▶ _What you are asked to do_:
The records below hold a stretch from the line with "Recreate this scene" through the line with "import numpy as np"; return exactly those lines, ends included, and nothing more.

▶ _Exercise inputs_:
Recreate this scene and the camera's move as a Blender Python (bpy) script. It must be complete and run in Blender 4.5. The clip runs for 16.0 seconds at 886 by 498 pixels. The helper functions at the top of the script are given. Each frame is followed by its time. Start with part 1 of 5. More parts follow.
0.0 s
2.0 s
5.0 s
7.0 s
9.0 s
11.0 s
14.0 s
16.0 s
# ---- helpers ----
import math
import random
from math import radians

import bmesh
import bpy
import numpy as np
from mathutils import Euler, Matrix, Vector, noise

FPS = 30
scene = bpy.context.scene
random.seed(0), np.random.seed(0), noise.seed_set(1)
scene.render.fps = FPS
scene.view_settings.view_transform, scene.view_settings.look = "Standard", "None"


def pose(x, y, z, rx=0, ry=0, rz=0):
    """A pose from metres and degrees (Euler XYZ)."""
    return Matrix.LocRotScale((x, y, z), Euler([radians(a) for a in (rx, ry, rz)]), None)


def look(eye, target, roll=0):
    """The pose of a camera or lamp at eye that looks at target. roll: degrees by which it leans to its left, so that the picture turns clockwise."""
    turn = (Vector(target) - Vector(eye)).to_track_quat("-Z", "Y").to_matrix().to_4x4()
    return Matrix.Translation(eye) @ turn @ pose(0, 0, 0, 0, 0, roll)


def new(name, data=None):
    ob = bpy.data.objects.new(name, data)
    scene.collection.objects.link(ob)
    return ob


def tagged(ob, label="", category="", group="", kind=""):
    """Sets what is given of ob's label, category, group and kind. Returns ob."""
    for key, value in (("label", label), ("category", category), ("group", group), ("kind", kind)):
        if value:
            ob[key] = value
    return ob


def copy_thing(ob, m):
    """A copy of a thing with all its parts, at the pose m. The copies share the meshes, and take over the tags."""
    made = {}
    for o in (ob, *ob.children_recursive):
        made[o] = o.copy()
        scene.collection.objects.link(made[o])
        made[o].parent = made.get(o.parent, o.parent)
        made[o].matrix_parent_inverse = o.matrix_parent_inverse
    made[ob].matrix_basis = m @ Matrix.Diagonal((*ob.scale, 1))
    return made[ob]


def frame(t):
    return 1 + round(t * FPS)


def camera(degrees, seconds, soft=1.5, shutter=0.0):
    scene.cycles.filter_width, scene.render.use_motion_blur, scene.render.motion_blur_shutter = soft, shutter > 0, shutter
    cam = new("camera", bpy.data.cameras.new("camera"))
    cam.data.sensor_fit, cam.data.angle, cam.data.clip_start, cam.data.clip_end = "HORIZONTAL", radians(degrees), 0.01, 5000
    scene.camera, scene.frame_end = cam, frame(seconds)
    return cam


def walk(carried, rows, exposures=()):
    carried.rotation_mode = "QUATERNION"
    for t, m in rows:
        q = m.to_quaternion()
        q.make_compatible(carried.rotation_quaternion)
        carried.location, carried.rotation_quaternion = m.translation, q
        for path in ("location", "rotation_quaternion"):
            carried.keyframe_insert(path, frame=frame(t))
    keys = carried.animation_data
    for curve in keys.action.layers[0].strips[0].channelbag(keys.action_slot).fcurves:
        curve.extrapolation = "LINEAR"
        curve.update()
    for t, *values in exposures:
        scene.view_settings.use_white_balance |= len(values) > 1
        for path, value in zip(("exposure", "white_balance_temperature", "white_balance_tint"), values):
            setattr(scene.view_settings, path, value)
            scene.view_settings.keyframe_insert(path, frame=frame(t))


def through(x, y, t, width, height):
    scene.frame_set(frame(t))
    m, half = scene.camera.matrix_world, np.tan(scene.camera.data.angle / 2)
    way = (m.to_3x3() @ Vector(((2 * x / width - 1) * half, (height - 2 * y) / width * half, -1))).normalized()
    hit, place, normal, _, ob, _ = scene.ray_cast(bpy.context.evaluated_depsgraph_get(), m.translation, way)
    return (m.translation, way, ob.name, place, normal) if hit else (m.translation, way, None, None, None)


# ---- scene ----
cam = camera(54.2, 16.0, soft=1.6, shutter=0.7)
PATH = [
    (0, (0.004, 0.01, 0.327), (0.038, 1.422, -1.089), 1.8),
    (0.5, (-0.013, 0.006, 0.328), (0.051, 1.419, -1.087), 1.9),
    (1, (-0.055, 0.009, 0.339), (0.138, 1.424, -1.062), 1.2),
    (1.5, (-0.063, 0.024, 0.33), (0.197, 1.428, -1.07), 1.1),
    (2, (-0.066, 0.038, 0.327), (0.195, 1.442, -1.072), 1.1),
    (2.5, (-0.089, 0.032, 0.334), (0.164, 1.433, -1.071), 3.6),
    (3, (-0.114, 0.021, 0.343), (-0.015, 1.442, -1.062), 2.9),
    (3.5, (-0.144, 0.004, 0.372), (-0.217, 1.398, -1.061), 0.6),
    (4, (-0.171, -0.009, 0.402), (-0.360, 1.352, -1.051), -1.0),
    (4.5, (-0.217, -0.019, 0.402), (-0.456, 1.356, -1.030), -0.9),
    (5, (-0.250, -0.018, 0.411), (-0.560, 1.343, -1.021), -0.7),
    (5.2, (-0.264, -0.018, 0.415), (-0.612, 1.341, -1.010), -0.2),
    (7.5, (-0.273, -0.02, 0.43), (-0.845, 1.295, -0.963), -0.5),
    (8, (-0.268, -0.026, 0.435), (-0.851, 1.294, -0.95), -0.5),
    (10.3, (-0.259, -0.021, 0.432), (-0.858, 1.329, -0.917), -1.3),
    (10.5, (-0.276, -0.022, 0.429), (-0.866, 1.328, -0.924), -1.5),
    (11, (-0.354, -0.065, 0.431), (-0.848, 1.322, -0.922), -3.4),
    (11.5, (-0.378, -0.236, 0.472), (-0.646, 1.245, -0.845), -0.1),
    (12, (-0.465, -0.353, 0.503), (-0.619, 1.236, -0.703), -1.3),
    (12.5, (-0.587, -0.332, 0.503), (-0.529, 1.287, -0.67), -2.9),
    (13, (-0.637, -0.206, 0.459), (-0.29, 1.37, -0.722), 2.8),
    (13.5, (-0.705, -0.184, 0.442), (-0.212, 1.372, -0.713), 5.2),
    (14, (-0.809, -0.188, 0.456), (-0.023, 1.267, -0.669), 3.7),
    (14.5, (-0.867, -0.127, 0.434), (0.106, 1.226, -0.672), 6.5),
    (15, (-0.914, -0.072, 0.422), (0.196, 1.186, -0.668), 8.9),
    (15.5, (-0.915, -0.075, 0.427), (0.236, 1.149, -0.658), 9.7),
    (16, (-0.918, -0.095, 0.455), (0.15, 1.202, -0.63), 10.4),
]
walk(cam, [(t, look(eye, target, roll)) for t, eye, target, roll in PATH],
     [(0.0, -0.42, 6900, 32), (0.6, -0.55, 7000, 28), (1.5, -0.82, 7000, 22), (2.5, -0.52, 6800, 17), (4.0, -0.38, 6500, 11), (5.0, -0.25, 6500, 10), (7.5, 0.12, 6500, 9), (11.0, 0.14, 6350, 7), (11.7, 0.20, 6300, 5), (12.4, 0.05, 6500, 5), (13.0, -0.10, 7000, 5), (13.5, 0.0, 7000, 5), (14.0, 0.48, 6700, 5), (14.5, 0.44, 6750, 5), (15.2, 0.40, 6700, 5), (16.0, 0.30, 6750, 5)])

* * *

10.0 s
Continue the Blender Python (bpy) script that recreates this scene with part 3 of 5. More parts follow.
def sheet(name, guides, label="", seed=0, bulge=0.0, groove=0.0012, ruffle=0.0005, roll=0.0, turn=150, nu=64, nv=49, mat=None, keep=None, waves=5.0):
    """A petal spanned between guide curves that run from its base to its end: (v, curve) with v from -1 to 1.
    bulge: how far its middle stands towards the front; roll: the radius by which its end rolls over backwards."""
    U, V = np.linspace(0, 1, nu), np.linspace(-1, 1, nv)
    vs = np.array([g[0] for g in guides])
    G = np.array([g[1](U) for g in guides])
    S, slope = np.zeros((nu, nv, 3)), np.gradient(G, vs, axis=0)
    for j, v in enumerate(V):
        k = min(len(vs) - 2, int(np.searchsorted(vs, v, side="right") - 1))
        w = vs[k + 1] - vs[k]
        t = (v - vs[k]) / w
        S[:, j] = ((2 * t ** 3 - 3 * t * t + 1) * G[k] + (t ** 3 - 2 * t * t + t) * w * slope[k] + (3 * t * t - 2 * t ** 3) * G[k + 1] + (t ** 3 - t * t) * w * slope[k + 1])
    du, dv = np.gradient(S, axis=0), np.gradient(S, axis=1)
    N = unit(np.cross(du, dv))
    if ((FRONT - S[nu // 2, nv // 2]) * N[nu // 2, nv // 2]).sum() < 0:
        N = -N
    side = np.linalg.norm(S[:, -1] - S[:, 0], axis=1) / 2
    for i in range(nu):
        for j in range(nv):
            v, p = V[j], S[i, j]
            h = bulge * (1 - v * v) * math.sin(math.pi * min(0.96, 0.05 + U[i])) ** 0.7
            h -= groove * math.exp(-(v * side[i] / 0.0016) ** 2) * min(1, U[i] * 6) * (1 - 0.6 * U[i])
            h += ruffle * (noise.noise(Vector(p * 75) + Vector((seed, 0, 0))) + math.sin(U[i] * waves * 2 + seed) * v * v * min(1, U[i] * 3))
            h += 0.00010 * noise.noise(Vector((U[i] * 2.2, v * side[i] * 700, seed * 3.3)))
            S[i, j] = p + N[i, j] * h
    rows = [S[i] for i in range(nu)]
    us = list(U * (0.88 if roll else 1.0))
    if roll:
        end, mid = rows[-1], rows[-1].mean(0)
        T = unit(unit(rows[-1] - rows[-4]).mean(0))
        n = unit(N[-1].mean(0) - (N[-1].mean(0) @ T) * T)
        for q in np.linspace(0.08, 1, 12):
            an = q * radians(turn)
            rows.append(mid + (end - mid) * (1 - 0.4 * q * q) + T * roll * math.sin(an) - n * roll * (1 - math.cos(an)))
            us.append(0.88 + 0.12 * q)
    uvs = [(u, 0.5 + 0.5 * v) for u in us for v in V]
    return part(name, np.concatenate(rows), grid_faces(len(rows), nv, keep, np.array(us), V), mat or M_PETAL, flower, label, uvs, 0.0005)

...

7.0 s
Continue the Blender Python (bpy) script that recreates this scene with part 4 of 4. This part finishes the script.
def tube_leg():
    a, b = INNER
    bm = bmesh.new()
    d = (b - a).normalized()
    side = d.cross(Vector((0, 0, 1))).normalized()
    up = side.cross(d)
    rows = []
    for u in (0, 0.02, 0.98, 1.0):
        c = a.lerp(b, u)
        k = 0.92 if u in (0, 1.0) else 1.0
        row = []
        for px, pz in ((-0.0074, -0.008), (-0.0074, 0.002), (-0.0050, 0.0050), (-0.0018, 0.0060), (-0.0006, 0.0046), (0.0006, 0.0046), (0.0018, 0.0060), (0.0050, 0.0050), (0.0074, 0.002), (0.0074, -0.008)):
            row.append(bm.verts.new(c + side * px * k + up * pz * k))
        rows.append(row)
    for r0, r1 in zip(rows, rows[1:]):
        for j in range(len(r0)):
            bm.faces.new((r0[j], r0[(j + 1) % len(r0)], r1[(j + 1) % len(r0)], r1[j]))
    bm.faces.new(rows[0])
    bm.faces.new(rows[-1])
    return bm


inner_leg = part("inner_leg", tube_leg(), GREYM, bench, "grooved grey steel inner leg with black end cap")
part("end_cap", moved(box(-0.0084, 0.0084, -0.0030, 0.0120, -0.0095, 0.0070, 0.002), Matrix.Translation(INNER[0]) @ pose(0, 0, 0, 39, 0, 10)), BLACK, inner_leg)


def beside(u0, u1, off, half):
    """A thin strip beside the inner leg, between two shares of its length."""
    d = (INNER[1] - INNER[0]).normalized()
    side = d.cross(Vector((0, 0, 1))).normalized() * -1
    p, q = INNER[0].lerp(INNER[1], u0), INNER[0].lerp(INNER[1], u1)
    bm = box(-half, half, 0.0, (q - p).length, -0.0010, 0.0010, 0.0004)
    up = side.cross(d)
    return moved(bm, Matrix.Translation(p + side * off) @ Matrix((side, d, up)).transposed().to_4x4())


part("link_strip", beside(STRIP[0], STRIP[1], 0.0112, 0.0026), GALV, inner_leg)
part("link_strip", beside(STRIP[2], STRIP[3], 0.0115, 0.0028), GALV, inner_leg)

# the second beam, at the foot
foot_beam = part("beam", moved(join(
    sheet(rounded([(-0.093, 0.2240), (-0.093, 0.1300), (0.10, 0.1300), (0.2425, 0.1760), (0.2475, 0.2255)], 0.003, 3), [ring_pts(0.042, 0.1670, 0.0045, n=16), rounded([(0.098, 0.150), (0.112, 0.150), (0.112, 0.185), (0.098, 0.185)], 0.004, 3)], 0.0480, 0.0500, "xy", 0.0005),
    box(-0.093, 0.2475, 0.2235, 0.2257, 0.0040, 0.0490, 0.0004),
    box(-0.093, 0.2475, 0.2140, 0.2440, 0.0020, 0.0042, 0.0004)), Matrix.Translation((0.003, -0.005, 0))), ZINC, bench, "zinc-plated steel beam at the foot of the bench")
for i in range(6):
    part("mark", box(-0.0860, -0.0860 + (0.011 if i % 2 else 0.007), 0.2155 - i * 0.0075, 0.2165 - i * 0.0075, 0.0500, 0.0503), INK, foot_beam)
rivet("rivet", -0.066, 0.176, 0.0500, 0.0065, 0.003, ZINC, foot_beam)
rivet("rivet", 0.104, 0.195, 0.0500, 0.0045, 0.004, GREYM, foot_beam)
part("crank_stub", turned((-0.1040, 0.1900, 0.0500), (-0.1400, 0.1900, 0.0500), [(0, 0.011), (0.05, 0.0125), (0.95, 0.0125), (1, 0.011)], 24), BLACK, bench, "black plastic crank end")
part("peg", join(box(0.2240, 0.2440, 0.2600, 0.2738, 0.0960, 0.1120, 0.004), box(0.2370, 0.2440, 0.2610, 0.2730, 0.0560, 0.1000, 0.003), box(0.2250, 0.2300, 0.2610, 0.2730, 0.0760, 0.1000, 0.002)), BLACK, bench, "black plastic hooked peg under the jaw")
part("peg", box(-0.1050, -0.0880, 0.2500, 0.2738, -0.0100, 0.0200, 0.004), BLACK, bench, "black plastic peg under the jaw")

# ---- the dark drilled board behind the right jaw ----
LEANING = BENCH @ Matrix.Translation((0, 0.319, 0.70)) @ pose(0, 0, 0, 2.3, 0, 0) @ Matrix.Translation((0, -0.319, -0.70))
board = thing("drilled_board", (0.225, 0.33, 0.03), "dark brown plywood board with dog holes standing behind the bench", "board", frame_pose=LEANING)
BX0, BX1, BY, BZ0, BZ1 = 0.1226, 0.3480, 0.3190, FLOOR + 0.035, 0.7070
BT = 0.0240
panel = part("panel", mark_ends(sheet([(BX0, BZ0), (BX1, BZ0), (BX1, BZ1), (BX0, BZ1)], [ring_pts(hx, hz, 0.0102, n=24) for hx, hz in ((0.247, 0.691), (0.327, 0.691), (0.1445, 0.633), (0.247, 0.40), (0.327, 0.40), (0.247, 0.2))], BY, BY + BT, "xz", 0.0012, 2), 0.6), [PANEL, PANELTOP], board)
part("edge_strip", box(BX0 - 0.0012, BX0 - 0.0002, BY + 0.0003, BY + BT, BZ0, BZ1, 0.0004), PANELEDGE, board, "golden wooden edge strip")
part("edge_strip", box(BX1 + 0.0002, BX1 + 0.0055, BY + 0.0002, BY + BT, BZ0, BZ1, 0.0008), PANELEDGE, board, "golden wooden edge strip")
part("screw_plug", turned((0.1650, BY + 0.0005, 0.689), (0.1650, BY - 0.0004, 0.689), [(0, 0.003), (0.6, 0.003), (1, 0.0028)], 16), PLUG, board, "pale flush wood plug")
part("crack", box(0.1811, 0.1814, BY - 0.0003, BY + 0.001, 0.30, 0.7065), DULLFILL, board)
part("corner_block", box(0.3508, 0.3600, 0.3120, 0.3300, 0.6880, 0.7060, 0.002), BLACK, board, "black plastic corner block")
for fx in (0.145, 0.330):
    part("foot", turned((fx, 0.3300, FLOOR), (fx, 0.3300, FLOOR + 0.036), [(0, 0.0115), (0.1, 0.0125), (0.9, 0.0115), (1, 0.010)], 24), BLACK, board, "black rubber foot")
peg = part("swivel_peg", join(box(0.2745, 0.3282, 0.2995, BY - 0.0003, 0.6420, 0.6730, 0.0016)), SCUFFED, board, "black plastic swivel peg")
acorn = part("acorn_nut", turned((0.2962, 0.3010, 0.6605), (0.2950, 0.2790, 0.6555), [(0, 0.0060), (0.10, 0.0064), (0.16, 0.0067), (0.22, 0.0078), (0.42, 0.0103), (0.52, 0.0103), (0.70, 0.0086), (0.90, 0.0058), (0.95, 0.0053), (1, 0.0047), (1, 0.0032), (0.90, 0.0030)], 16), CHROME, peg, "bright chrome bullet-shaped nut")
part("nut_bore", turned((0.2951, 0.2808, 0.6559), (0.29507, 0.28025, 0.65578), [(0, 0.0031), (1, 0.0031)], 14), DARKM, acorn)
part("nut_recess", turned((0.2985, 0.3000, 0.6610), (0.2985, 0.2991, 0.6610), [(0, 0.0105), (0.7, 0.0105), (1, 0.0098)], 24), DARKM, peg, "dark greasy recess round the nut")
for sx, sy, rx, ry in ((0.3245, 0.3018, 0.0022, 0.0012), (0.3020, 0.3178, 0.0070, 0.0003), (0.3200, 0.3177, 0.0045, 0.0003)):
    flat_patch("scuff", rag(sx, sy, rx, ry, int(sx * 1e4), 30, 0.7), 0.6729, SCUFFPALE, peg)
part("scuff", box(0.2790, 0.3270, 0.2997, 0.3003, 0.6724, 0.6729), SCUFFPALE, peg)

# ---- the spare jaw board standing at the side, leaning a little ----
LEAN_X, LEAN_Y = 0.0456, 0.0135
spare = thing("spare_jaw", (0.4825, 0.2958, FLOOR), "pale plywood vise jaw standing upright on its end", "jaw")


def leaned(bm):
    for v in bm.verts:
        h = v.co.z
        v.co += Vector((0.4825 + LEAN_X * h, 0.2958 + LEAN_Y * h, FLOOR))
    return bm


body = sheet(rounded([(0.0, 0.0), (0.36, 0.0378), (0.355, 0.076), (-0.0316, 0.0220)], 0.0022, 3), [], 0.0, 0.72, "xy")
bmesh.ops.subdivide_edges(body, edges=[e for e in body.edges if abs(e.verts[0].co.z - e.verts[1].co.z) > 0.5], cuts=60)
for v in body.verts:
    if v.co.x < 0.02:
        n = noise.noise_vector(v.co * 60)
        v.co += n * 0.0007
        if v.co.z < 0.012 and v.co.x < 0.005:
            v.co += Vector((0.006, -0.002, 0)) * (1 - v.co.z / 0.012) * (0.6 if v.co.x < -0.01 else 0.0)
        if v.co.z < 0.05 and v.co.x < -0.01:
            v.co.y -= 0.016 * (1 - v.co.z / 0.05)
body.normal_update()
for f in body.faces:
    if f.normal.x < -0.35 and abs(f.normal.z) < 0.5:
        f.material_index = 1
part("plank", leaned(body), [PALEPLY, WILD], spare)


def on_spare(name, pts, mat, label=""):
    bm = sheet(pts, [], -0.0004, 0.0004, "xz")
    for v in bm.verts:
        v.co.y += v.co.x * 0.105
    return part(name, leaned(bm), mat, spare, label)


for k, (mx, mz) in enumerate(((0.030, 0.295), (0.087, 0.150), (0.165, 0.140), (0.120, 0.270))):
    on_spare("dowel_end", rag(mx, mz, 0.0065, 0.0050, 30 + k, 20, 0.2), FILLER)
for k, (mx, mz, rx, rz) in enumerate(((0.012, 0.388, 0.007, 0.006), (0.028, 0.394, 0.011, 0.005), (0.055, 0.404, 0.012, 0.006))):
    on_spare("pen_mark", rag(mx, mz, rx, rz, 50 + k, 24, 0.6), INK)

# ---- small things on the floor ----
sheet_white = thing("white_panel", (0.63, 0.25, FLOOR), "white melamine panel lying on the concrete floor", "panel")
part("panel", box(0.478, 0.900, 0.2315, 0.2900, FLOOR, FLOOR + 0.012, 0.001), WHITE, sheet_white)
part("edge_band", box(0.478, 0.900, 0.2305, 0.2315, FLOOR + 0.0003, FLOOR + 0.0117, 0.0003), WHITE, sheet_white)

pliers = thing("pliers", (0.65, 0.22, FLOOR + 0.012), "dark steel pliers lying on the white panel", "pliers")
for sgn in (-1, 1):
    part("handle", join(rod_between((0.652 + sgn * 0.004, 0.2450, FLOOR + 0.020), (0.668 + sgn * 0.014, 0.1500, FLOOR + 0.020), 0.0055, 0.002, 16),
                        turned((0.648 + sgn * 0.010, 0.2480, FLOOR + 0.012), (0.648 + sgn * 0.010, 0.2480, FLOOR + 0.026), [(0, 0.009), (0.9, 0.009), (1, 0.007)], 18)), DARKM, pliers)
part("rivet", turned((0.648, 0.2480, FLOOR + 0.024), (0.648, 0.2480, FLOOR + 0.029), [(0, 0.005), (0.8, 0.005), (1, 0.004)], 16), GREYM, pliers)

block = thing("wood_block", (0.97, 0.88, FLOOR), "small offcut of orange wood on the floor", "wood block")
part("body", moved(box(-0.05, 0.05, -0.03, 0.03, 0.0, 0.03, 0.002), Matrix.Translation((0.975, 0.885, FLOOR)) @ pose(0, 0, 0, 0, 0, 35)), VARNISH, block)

▶ _Exercise output_:
Recreate this scene and the camera's move as a Blender Python (bpy) script. It must be complete and run in Blender 4.5. The clip runs for 16.0 seconds at 886 by 498 pixels. The helper functions at the top of the script are given. Each frame is followed by its time. Start with part 1 of 5. More parts follow.
0.0 s
2.0 s
5.0 s
7.0 s
9.0 s
11.0 s
14.0 s
16.0 s
# ---- helpers ----
import math
import random
from math import radians

import bmesh
import bpy
import numpy as np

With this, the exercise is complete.